Ford was honored at a high-profile Hollywood event on November 23, 1973, which included a showing of Directed by John Ford. When asked what he had thought of the film, Ford had said that it was "long, and the print was bad".

===2006 version===
In a review published in Variety, Todd McCarthy was largely positive. He praised the interviews with Fonda, Stewart, and Wayne, describing them as "possessing an extraordinary here-and-now immediacy", and found the interview with Ford "hilarious". He was less enthusiastic about some of the newer interviews, which were shot on video, feeling that they lacked the "vibrant look" and "elegant mobility" of the earlier interviews, recorded on film by a dolly-mounted camera. He did, however, single out Lindsay Anderson's 1992 interview with Maureen O'Hara, a deathbed recording of Ford speaking with Katharine Hepburn, and a more honest treatment of Ford's personal life illustrated by scenes from How Green Was My Valley as worthwhile additions to the updated version.

==Bogdanovich and Ford==
According to Bogdanovich, Ford was instrumental in breaking up a planned film, The Streets of Laredo (after the song of that name), that Bogdanovich would have directed. It was to have starred Fonda, Stewart, and Wayne, but Bogdanovich claims that Ford talked Wayne out of participating, causing the project's collapse.

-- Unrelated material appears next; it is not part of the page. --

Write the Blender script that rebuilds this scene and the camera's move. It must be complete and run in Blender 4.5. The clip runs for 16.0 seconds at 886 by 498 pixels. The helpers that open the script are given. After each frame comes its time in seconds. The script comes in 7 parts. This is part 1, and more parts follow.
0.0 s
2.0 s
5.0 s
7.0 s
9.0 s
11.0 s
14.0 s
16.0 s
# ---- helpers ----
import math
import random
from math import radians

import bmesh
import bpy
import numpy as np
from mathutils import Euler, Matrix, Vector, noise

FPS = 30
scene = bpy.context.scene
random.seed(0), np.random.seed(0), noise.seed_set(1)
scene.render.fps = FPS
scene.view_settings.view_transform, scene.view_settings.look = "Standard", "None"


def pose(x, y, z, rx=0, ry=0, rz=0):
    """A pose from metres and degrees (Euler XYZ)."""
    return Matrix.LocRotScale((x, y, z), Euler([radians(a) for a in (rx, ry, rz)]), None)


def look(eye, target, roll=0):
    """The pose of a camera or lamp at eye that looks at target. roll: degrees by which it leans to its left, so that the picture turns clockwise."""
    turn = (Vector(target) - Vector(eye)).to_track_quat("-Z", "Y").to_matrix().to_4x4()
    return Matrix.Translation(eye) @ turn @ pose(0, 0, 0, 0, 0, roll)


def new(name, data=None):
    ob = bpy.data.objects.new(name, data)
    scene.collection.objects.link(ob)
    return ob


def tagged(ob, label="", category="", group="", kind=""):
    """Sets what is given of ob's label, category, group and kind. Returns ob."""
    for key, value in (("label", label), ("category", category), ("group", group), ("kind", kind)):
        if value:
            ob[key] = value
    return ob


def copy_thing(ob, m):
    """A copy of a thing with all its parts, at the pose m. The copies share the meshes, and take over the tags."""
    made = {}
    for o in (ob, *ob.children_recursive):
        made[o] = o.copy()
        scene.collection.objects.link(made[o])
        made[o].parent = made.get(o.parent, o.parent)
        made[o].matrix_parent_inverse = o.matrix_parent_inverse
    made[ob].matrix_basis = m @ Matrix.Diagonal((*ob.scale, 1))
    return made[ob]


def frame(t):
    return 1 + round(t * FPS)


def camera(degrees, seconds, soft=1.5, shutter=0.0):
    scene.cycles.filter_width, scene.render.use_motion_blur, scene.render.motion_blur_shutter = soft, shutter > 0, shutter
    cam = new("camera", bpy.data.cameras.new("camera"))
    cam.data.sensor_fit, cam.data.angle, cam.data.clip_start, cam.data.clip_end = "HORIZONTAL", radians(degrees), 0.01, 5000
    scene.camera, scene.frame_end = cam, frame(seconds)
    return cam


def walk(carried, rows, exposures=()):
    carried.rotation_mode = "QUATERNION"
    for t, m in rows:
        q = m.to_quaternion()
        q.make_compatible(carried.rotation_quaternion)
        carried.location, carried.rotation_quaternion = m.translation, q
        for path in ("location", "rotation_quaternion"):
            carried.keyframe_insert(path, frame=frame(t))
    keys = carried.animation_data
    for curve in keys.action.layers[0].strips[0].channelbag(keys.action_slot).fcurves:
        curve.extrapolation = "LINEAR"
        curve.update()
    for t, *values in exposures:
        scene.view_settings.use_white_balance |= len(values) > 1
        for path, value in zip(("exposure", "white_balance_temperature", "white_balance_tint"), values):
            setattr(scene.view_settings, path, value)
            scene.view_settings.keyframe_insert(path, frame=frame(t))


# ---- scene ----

Bogdanovich voiced the belief that the work "would have been my masterpiece," but was unwilling to speak about Ford's motives in acting as he did. The screenplay, written by Larry McMurtry, author of the source novel of Bogdanovich's The Last Picture Show, would become the basis of McMurtry's novel Lonesome Dove.

Bogdanovich later developed a one-man stage show called Sacred Monsters, in which he related anecdotes about his filmmaking career and performed impressions, including one of Ford.